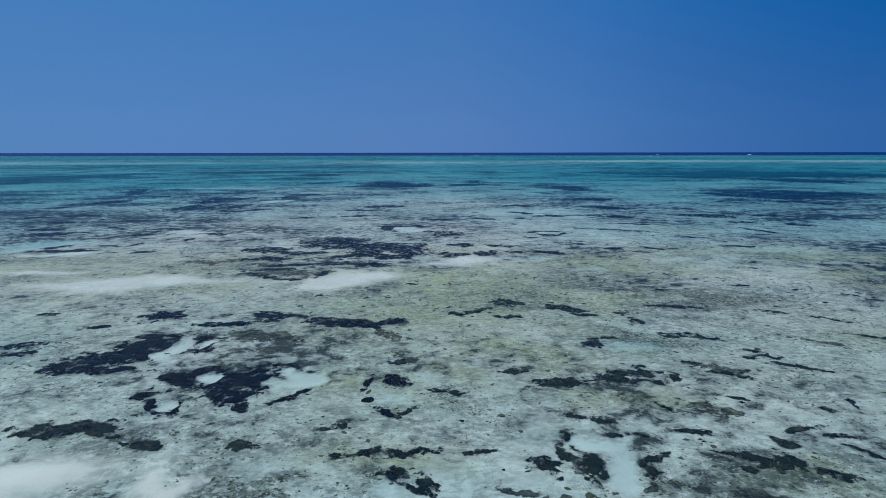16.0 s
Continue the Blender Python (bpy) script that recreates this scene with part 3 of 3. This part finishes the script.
def make_water_material():
    """Clear sea water: what it swallows and scatters follows its depth; a rippled glossy top."""
    m = bpy.data.materials.new("clear sea water")
    m.use_nodes = True
    n, l = m.node_tree.nodes, m.node_tree.links
    n.clear()
    out = n.new("ShaderNodeOutputMaterial")
    depth = attribute(n, "depth")
    mix_rgb = n.new("ShaderNodeCombineColor")
    for i, k in enumerate((1.45, 0.27, 0.17)):
        l.new(calc(n, l, "EXPONENT", calc(n, l, "MULTIPLY", depth, -k)), mix_rgb.inputs[i])
    clear = n.new("ShaderNodeBsdfTransparent")
    l.new(mix_rgb.outputs[0], clear.inputs["Color"])
    body = n.new("ShaderNodeBsdfDiffuse")
    shoal = blend(n, l, span(n, l, depth, 0.2, 0.7), (0.003, 0.045, 0.28), (0.003, 0.19, 0.30))
    l.new(blend(n, l, span(n, l, depth, 0.8, 3.5), shoal, (0.002, 0.018, 0.15)), body.inputs["Color"])
    murk = calc(n, l, "SUBTRACT", 1.0, calc(n, l, "EXPONENT", calc(n, l, "SUBTRACT", calc(n, l, "MULTIPLY", calc(n, l, "MULTIPLY", depth, depth), -0.32), calc(n, l, "MULTIPLY", depth, 0.36))))
    water = n.new("ShaderNodeMixShader")
    l.new(murk, water.inputs[0]); l.new(clear.outputs[0], water.inputs[1]); l.new(body.outputs[0], water.inputs[2])
    gloss = n.new("ShaderNodeBsdfGlossy")
    gloss.inputs["Roughness"].default_value = 0.12
    small = noise_node(n, l, stretched(n, l, 1.0, 2.2), 2.2, 5)
    swell = noise_node(n, l, stretched(n, l, 0.15, 0.5), 1.0, 3)
    bump = n.new("ShaderNodeBump")
    bump.inputs["Strength"].default_value, bump.inputs["Distance"].default_value = 0.6, 0.08
    l.new(calc(n, l, "ADD", small, calc(n, l, "MULTIPLY", swell, 2.0)), bump.inputs["Height"])
    l.new(bump.outputs[0], gloss.inputs["Normal"])
    fres = n.new("ShaderNodeFresnel")
    fres.inputs["IOR"].default_value = 1.33
    l.new(bump.outputs[0], fres.inputs["Normal"])
    top = n.new("ShaderNodeMixShader")
    l.new(calc(n, l, "MINIMUM", calc(n, l, "MULTIPLY", calc(n, l, "POWER", fres.outputs[0], 1.5), 0.62), 0.20), top.inputs[0])
    l.new(water.outputs[0], top.inputs[1]); l.new(gloss.outputs[0], top.inputs[2])
    l.new(top.outputs[0], out.inputs["Surface"])
    return m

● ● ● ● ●

§ **OBJECTIVE**
Go through the material above and print all of it exactly, except the pictures.

§ **CORRECT OUTPUT**
16.0 s
Continue the Blender Python (bpy) script that recreates this scene with part 3 of 3. This part finishes the script.
def make_water_material():
    """Clear sea water: what it swallows and scatters follows its depth; a rippled glossy top."""
    m = bpy.data.materials.new("clear sea water")
    m.use_nodes = True
    n, l = m.node_tree.nodes, m.node_tree.links
    n.clear()
    out = n.new("ShaderNodeOutputMaterial")
    depth = attribute(n, "depth")
    mix_rgb = n.new("ShaderNodeCombineColor")
    for i, k in enumerate((1.45, 0.27, 0.17)):
        l.new(calc(n, l, "EXPONENT", calc(n, l, "MULTIPLY", depth, -k)), mix_rgb.inputs[i])
    clear = n.new("ShaderNodeBsdfTransparent")
    l.new(mix_rgb.outputs[0], clear.inputs["Color"])
    body = n.new("ShaderNodeBsdfDiffuse")
    shoal = blend(n, l, span(n, l, depth, 0.2, 0.7), (0.003, 0.045, 0.28), (0.003, 0.19, 0.30))
    l.new(blend(n, l, span(n, l, depth, 0.8, 3.5), shoal, (0.002, 0.018, 0.15)), body.inputs["Color"])
    murk = calc(n, l, "SUBTRACT", 1.0, calc(n, l, "EXPONENT", calc(n, l, "SUBTRACT", calc(n, l, "MULTIPLY", calc(n, l, "MULTIPLY", depth, depth), -0.32), calc(n, l, "MULTIPLY", depth, 0.36))))
    water = n.new("ShaderNodeMixShader")
    l.new(murk, water.inputs[0]); l.new(clear.outputs[0], water.inputs[1]); l.new(body.outputs[0], water.inputs[2])
    gloss = n.new("ShaderNodeBsdfGlossy")
    gloss.inputs["Roughness"].default_value = 0.12
    small = noise_node(n, l, stretched(n, l, 1.0, 2.2), 2.2, 5)
    swell = noise_node(n, l, stretched(n, l, 0.15, 0.5), 1.0, 3)
    bump = n.new("ShaderNodeBump")
    bump.inputs["Strength"].default_value, bump.inputs["Distance"].default_value = 0.6, 0.08
    l.new(calc(n, l, "ADD", small, calc(n, l, "MULTIPLY", swell, 2.0)), bump.inputs["Height"])
    l.new(bump.outputs[0], gloss.inputs["Normal"])
    fres = n.new("ShaderNodeFresnel")
    fres.inputs["IOR"].default_value = 1.33
    l.new(bump.outputs[0], fres.inputs["Normal"])
    top = n.new("ShaderNodeMixShader")
    l.new(calc(n, l, "MINIMUM", calc(n, l, "MULTIPLY", calc(n, l, "POWER", fres.outputs[0], 1.5), 0.62), 0.20), top.inputs[0])
    l.new(water.outputs[0], top.inputs[1]); l.new(gloss.outputs[0], top.inputs[2])
    l.new(top.outputs[0], out.inputs["Surface"])
    return m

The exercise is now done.